ECB Brief: Behind Closed Doors, Upside Risks More Openly Acknowledged

14 May 2021

By David Barwick – FRANKFURT (Econostream) – The display of dovishness by European Central Bank President Christine Lagarde following the last Governing Council meeting may not have faithfully reflected the sentiment of the entire Council during the preceding monetary policy deliberations.

To recall, at the press conference following the meeting of 21-22 April, Lagarde studiously avoided any reference to upside risks as such. Not that she did not acknowledge that these existed, when – for example – she summed up the current environment as an ‘on the one hand, on the other hand situation’.

But despite having referred to ‘upside risks’ at least twice in the previous weeks and predicted that ‘in the second half of the year there will be recovery that will be moving fast’, Lagarde proved unable or unwilling at the press conference to refer explicitly to anything but ‘downside risks’.

This is now seen to be at clear odds with the account of that meeting released Friday by the ECB, in which it was reported that while the general view was ‘that risks to activity had become more balanced over the medium-term horizon’, some subset of the Council felt that the risks ‘were now marginally tilted to the upside.’

The decision to keep the March risk assessment unchanged was the product of what the meeting account called ‘broad agreement’, which presumably failed to include not only those who saw medium-term risks as tilted to the upside, but also any members who took the more cautious view that they were simply balanced.

The account suggests in its typically guarded language that those who did not support the agreement were consoled with the possibility of another chance six weeks thence, when the risk assessment ‘could be revisited more fully in the context of the June staff macroeconomic projection exercise.’

The discordance between Lagarde’s tone at the press conference and the content of the preceding discussion is seen to have extended to the subject of inflation as well, with someone evidently arguing during the meeting that risks to the inflation outlook ‘could be assessed as tilted to the upside.’

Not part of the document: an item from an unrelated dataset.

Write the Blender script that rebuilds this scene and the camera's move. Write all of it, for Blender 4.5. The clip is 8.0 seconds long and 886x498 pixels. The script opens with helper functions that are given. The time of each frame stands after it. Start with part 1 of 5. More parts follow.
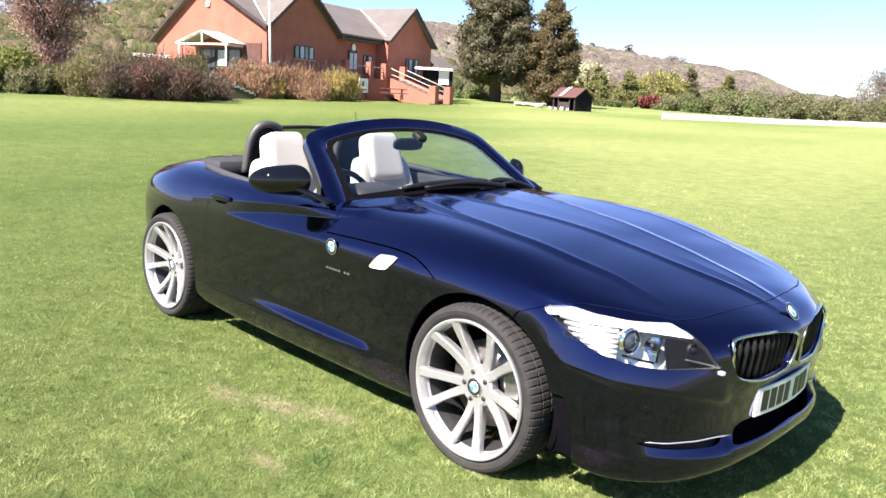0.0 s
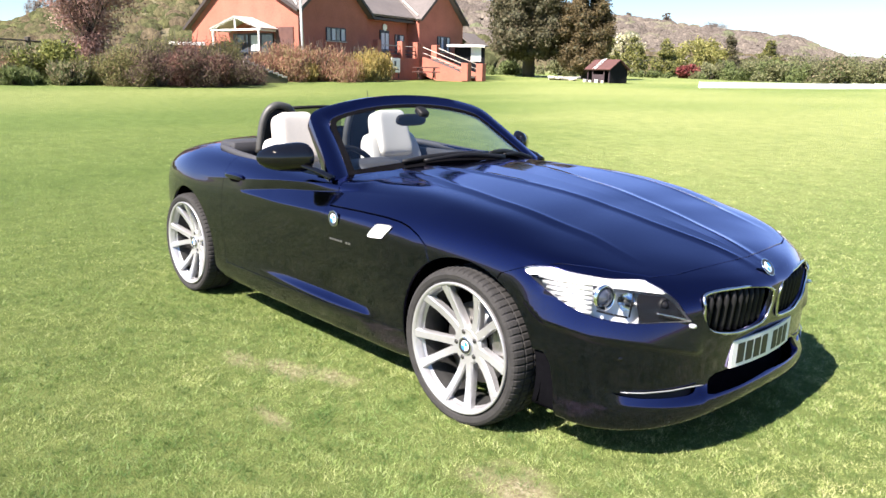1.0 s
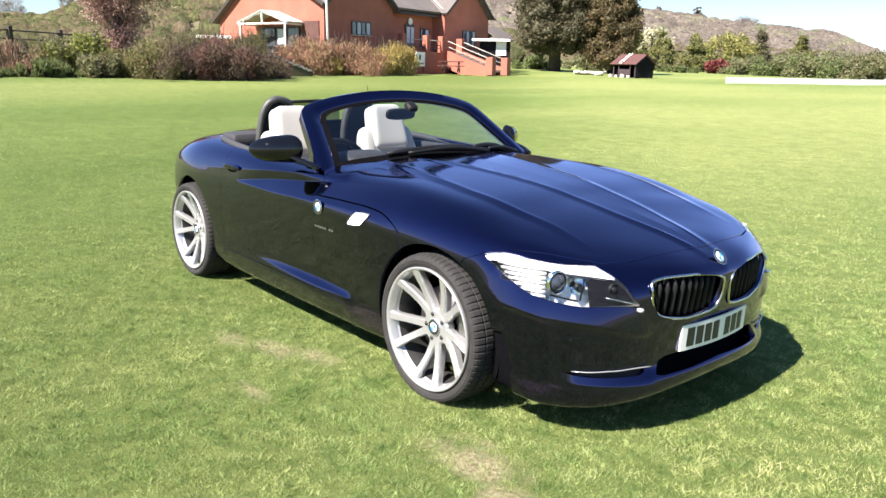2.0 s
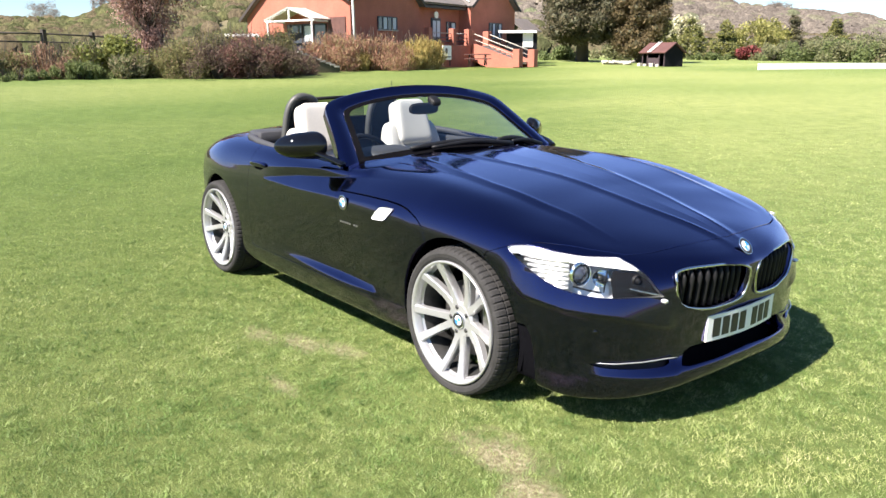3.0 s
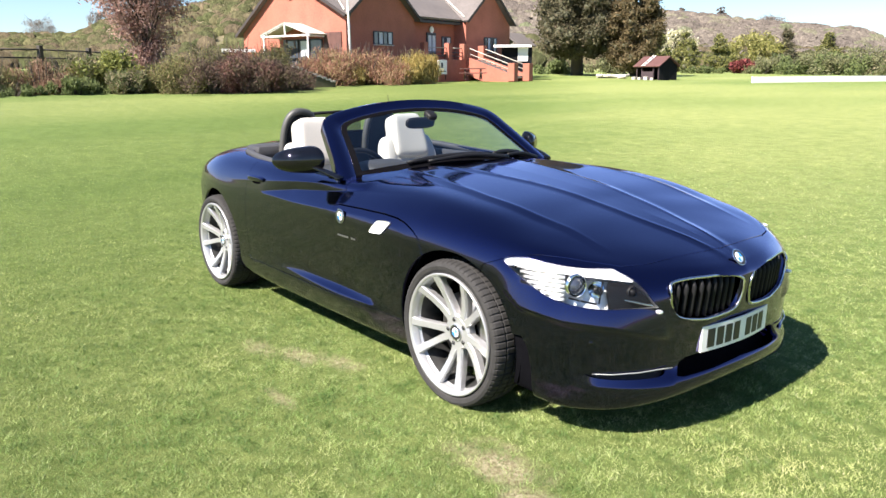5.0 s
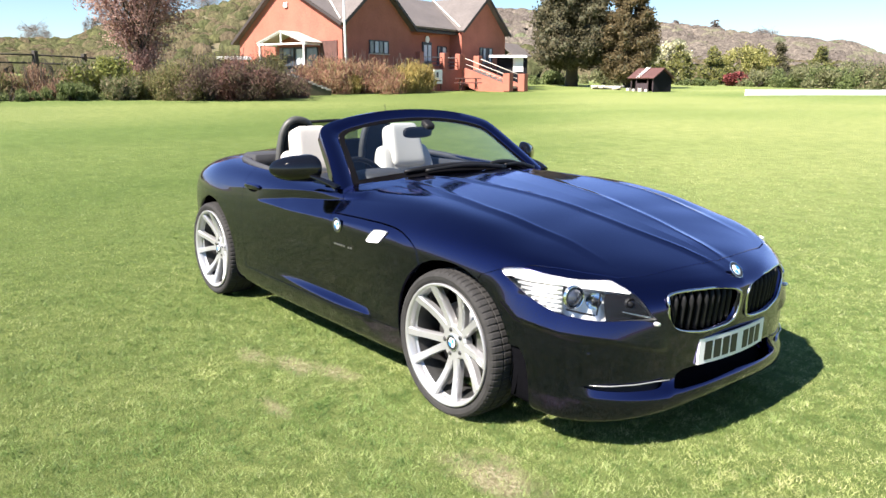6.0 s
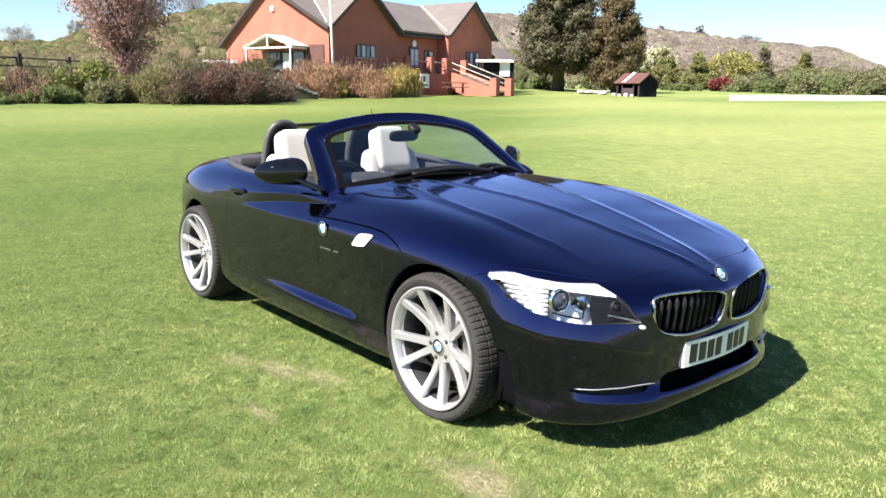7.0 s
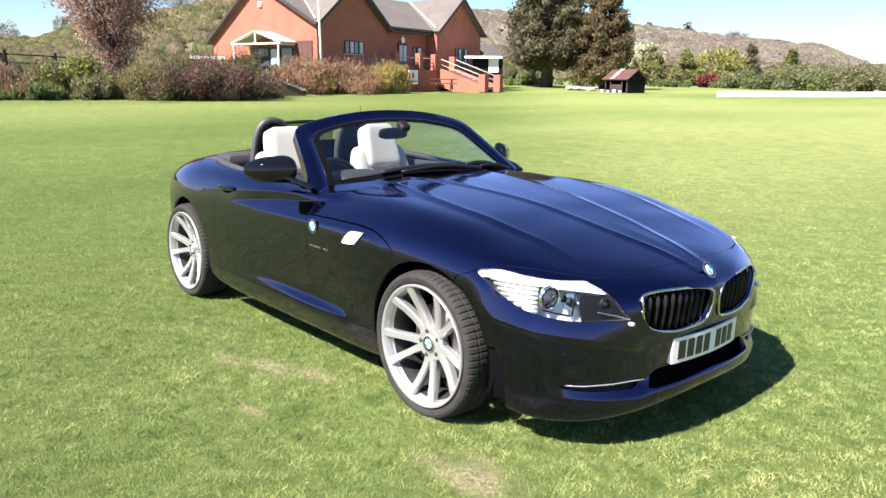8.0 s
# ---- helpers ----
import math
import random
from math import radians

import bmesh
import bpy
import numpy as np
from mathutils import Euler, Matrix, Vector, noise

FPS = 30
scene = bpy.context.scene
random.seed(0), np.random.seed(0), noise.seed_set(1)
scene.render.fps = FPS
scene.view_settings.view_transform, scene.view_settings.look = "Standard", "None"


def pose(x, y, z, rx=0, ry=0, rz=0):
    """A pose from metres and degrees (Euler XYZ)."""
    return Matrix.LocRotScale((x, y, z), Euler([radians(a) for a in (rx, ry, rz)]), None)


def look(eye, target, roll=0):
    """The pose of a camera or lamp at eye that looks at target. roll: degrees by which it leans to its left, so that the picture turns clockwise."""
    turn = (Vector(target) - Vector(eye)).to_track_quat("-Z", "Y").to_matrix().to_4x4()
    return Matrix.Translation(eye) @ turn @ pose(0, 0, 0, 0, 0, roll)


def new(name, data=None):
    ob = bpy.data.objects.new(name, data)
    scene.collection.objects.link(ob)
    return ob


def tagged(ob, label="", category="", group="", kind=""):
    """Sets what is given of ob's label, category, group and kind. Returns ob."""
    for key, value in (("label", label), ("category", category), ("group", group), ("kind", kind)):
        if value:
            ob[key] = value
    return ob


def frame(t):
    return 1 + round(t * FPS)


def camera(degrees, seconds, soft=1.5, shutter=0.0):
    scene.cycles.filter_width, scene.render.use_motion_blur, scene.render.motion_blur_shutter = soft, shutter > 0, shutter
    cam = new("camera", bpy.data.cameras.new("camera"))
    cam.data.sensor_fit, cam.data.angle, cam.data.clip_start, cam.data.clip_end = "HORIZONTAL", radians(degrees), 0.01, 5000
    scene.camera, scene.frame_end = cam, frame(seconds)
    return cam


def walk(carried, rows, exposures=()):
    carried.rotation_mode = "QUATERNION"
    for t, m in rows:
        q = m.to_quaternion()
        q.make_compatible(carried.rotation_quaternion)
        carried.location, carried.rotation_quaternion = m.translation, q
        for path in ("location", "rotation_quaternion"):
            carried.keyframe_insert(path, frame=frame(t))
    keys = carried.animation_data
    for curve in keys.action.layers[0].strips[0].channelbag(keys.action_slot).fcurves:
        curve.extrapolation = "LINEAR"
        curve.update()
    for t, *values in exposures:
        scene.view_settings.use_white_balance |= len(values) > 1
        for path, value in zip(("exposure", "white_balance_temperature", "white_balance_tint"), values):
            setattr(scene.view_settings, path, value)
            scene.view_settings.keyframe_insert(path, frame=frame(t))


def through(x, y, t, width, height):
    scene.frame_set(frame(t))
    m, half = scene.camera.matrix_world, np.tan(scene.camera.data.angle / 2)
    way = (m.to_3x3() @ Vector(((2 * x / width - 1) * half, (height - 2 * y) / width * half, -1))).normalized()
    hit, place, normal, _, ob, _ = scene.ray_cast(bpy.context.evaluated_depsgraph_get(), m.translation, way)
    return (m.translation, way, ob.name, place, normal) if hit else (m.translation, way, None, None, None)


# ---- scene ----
cam = camera(59.9, 8.0)
PATH = [
    (0, (1.833, -2.925, 1.385), (0.461, -1.522, 0.999), 3.1),
    (0.5, (1.953, -2.894, 1.379), (0.543, -1.537, 0.965), 1.5),
    (1, (2.099, -2.907, 1.382), (0.666, -1.585, 0.938), 1.0),
    (1.2, (2.188, -2.905, 1.384), (0.742, -1.6, 0.93), 0.6),
    (2.3, (2.421, -2.851, 1.405), (0.935, -1.596, 0.941), 1.2),
    (2.5, (2.424, -2.849, 1.406), (0.926, -1.61, 0.936), 0.7),
    (3, (2.428, -2.852, 1.404), (0.907, -1.644, 0.927), -0.1),
    (3.5, (2.426, -2.859, 1.396), (0.908, -1.65, 0.913), -0.4),
    (4, (2.432, -2.867, 1.402), (0.912, -1.659, 0.922), -0.6),
    (4.5, (2.443, -2.869, 1.409), (0.921, -1.658, 0.944), -0.6),
    (5, (2.452, -2.874, 1.408), (0.93, -1.653, 0.965), -0.3),
    (6.5, (2.43, -2.883, 1.411), (0.922, -1.636, 0.997), 0.5),
    (7, (2.434, -2.875, 1.406), (0.939, -1.611, 0.997), 0.5),
    (7.5, (2.435, -2.881, 1.41), (0.955, -1.601, 0.997), 0.5),
    (8, (2.436, -2.881, 1.413), (0.961, -1.597, 0.995), 0.5),
]
EXPOSURES = [(0.0, 1.98, 6500, 17), (1.0, 1.93, 6500, 16), (2.5, 1.84, 6500, 13), (5.0, 1.84, 6500, 13), (6.5, 1.86, 6500, 13), (8.0, 1.86, 6500, 13)]
walk(cam, [(t, look(eye, target, roll)) for t, eye, target, roll in PATH], EXPOSURES)

# ---- light ----
SUN_ELEVATION, SUN_TURN = 46.0, 178.0
world = bpy.data.worlds.new("sky")
scene.world = world
world.use_nodes = True
wn = world.node_tree
wn.nodes.clear()
sky = wn.nodes.new("ShaderNodeTexSky")
sky.sky_type, sky.sun_disc = "NISHITA", False
sky.sun_elevation, sky.sun_rotation = radians(SUN_ELEVATION), radians(SUN_TURN)
sky.air_density, sky.dust_density, sky.ozone_density = 1.0, 0.0, 6.0
bg = wn.nodes.new("ShaderNodeBackground")
bg.inputs["Strength"].default_value = 0.052
wout = wn.nodes.new("ShaderNodeOutputWorld")
wn.links.new(sky.outputs[0], bg.inputs[0])
wn.links.new(bg.outputs[0], wout.inputs[0])

lamp = bpy.data.lights.new("sun", "SUN")
lamp.energy, lamp.angle, lamp.color = 5.0, radians(0.53), (1.0, 0.93, 0.82)
sun = new("sun", lamp)
_e, _a = radians(SUN_ELEVATION), radians(SUN_TURN)
sun.matrix_world = look((60 * math.sin(_a) * math.cos(_e), 60 * math.cos(_a) * math.cos(_e), 60 * math.sin(_e)), (0, 0, 0))


# ---- materials ----
def node_mat(name):
    m = bpy.data.materials.new(name)
    m.use_nodes = True
    t = m.node_tree
    return m, t, t.nodes["Principled BSDF"]


def add(t, kind, **inputs):
    n = t.nodes.new(kind)
    for k, v in inputs.items():
        n.inputs[k.replace("_", " ")].default_value = v
    return n


def ramp(t, fac, stops):
    n = t.nodes.new("ShaderNodeValToRGB")
    while len(n.color_ramp.elements) < len(stops):
        n.color_ramp.elements.new(0.5)
    for e, (p, c) in zip(n.color_ramp.elements, stops):
        e.position, e.color = p, (*c, 1)
    t.links.new(fac, n.inputs[0])
    return n.outputs[0]


def blend(t, fac, a, b, mode="MIX"):
    n = t.nodes.new("ShaderNodeMix")
    n.data_type, n.blend_type = "RGBA", mode
    for sock, v in ((n.inputs[0], fac), (n.inputs[6], a), (n.inputs[7], b)):
        if isinstance(v, (int, float)):
            sock.default_value = v
        elif isinstance(v, tuple):
            sock.default_value = (*v, 1)
        else:
            t.links.new(v, sock)
    return n.outputs[2]


def plain(name, color, rough=0.5, metal=0.0, vary=0.15, scale=40.0, bump=0.0, coat=0.0, spec=0.5, distance=0.002):
    """A surface of one colour with grain at two scales and a little relief."""
    m, t, p = node_mat(name)
    co = add(t, "ShaderNodeTexCoord")
    fine, broad = add(t, "ShaderNodeTexNoise", Scale=scale, Detail=6.0), add(t, "ShaderNodeTexNoise", Scale=scale / 9, Detail=3.0)
    for n in (fine, broad):
        t.links.new(co.outputs["Object"], n.inputs["Vector"])
    s = add(t, "ShaderNodeMath")
    s.operation = "MULTIPLY_ADD"
    t.links.new(fine.outputs[0], s.inputs[0])
    s.inputs[1].default_value = 0.5
    half = add(t, "ShaderNodeMath")
    half.operation = "MULTIPLY"
    t.links.new(broad.outputs[0], half.inputs[0])
    half.inputs[1].default_value = 0.5
    t.links.new(half.outputs[0], s.inputs[2])
    lo, hi = tuple(c * (1 - vary) for c in color), tuple(min(1, c * (1 + vary)) for c in color)
    t.links.new(ramp(t, s.outputs[0], [(0.3, lo), (0.7, hi)]), p.inputs["Base Color"])
    p.inputs["Roughness"].default_value, p.inputs["Metallic"].default_value = rough, metal
    p.inputs["Coat Weight"].default_value, p.inputs["Specular IOR Level"].default_value = coat, spec
    p.inputs["Coat Roughness"].default_value = 0.03
    if bump:
        b = add(t, "ShaderNodeBump", Strength=bump, Distance=distance)
        t.links.new(fine.outputs[0], b.inputs["Height"])
        t.links.new(b.outputs[0], p.inputs["Normal"])
    return m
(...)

Indeed, according to the account, ‘the implications of higher headline inflation during 2021 for inflation expectations and possible second-round effects would need to be monitored.’

Speaking to the press, however, Lagarde observed merely that ‘in terms of inflation numbers we are also on the same page as we were with our projections back in March.’

Of course, even had there been a shift in tone on April 22 in line with largely positive developments, this would have been highly unlikely to be accompanied by any action at a meeting from which no action was expected and at which Council members lacked updated staff forecasts on which to base action.

It was thus always a matter of the guidance her post-meeting comments would bring as to where things might be headed a bit further down the road, especially in June, when revised staff projections become available.

To the extent she downplayed expressions of optimism about Council members’ assessment of the outlook, Lagarde’s performance at the press conference may have failed to steer observers in the right direction.